Многочисленные исследования показывают, что мы воспринимаем и помним самих себя в более благоприятном свете, чем следовало бы с позиций объективности. В недавно опубликованной статье под названием «Могут ли все быть незаурядными?» (Can We All Be Better than Average?) рассказывается о работе французского психолога Жана Поля Кодола, который провел двадцать экспериментов с участием людей разного возраста, от подросткового до зрелого.[91] В ходе одного из его исследований каждый член группы, состоящей из четырех человек, должен был три раза оценить длину прутка. Получив все три цифры, организаторы эксперимента измеряли пруток и называли его настоящую длину. Позднее всех участников спрашивали о том, как хорошо, по их мнению, они справились с заданием. Оказалось, что люди были склонны думать, будто показали самые или одни из самых хороших результатов, вне зависимости от того, насколько успешно они справились с задачей на самом деле. В ходе других экспериментов участников просили оценить собственную честность или креативность. Чем выше человек ценил то или иное качество, к примеру честность, тем выше была вероятность того, что он сочтет себя более честным, чем большинство других людей.

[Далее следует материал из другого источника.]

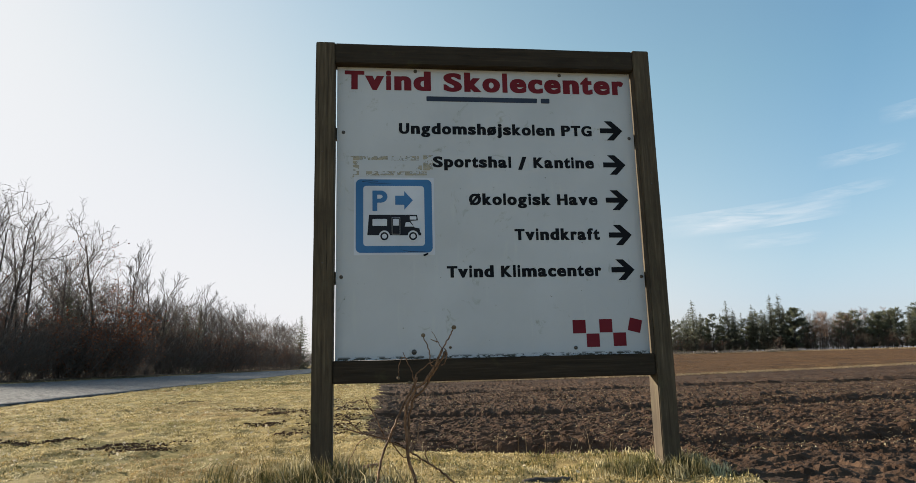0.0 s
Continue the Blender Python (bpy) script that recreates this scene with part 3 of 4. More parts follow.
stem("stem", [(-0.36, 0.0, -0.04), (-0.383, 0, 0.053), (-0.409, 0, 0.132), (-0.416, 0, 0.23), (-0.424, 0, 0.296), (-0.413, 0, 0.347), (-0.378, 0.01, 0.405), (-0.341, 0.01, 0.432), (-0.300, 0, 0.495), (-0.271, 0, 0.556)], 0.0085, 0.005, 1)
stem("stem", [(-0.409, 0.015, 0.19), (-0.407, 0.02, 0.30), (-0.385, 0.02, 0.37), (-0.345, 0.015, 0.405), (-0.31, 0.01, 0.46), (-0.272, 0.01, 0.52), (-0.258, 0.01, 0.545)], 0.006, 0.004, 2)
stem("stem", [(-0.545, -0.03, -0.03), (-0.532, -0.02, 0.06), (-0.51, 0, 0.158), (-0.471, 0, 0.254), (-0.425, 0.01, 0.352), (-0.39, 0.02, 0.41), (-0.372, 0.02, 0.45)], 0.0062, 0.004, 3)
stem("stem", [(-0.20, 0.05, 0.0), (-0.263, 0.03, 0.072), (-0.33, 0.02, 0.118), (-0.409, 0, 0.171), (-0.498, 0, 0.222), (-0.588, 0.02, 0.243), (-0.655, 0.03, 0.261)], 0.0055, 0.0025, 4)
stem("twig", [(-0.271, 0, 0.556), (-0.239, 0, 0.609), (-0.226, 0, 0.634)], 0.0035, 0.0028, 5)
stem("twig", [(-0.271, 0, 0.556), (-0.29, 0, 0.59), (-0.312, 0, 0.63)], 0.0022, 0.001, 6)
stem("twig", [(-0.29, 0, 0.585), (-0.315, 0.01, 0.598)], 0.003, 0.0016, 61)
stem("twig", [(-0.305, 0, 0.49), (-0.318, 0, 0.50), (-0.322, 0, 0.553), (-0.345, 0, 0.608)], 0.0032, 0.0022, 7)
stem("twig", [(-0.385, 0, 0.44), (-0.40, 0, 0.49), (-0.428, 0, 0.55)], 0.0028, 0.0014, 8)
stem("twig", [(-0.41, 0, 0.525), (-0.432, 0, 0.53), (-0.444, 0, 0.50), (-0.446, 0, 0.455)], 0.0022, 0.0014, 9)
stem("twig", [(-0.378, 0, 0.40), (-0.385, 0, 0.44), (-0.375, 0, 0.465), (-0.33, 0, 0.50), (-0.29, 0.0, 0.52)], 0.0042, 0.002, 10)
stem("twig", [(-0.262, 0, 0.56), (-0.252, 0, 0.535), (-0.262, 0, 0.50), (-0.275, 0, 0.495)], 0.0034, 0.002, 101)
stem("twig", [(-0.50, 0.02, 0.22), (-0.535, 0.02, 0.30), (-0.567, 0.02, 0.356), (-0.58, 0.02, 0.385)], 0.0035, 0.0018, 11)
stem("twig", [(-0.567, 0.02, 0.356), (-0.60, 0.02, 0.37), (-0.635, 0.02, 0.345)], 0.0022, 0.001, 12)
stem("twig", [(-0.588, 0.02, 0.243), (-0.64, 0.02, 0.29), (-0.70, 0.02, 0.30)], 0.003, 0.0015, 13)
stem("twig", [(-0.55, 0.02, 0.235), (-0.60, 0.02, 0.21), (-0.64, 0.02, 0.14), (-0.625, 0.02, 0.08)], 0.0025, 0.0012, 14)
stem("twig", [(-0.40, 0.0, 0.17), (-0.375, 0, 0.22), (-0.365, 0, 0.29)], 0.003, 0.0015, 15)
stem("twig", [(-0.33, 0.02, 0.118), (-0.345, 0.02, 0.16), (-0.338, 0.02, 0.18)], 0.003, 0.002, 16)
stem("twig", [(-0.49, 0.02, 0.222), (-0.43, 0.03, 0.145), (-0.36, 0.03, 0.13)], 0.003, 0.0016, 17)
for i, (x, z, r) in enumerate(((-0.222, 0.643, 0.0095), (-0.346, 0.614, 0.0085), (-0.447, 0.449, 0.0065), (-0.402, 0.43, 0.0075), (-0.238, 0.563, 0.006))):
    bm = bmesh.new()
    bmesh.ops.create_icosphere(bm, subdivisions=3, radius=r)
    for v in bm.verts:
        n = v.co.normalized()
        v.co *= 1 + 0.16 * noise.noise(n * 4 + Vector((i, 0, 0))) + (0.12 if n.z > 0.6 else 0)
        v.co.z *= 0.85
    bmesh.ops.translate(bm, verts=bm.verts, vec=(x + 0.39, 0, z))
    part("seed_head", bm, SEED, weed, "pale brown seed head")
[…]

Свойственные нашей памяти эгоистические предубеждения нетрудно продемонстрировать. Попросите своих друзей или соседей оценить, насколько хорошо у них, по сравнению с другими людьми, развиты качества, которые ценятся обществом, например – креативность. «Какая доля людей из вашей группы более креативна (или честна, или способна к состраданию, или дружелюбна), чем вы?» Обычно люди называют скромную цифру. Склонность воспринимать самих себя в позитивном ключе довольно сильно влияет на оценку поведения и черт характера, которые обычно относительно субъективны, к примеру честности и внимания к окружающим. Но то же самое касается и более объективных характеристик, таких как доход или рост.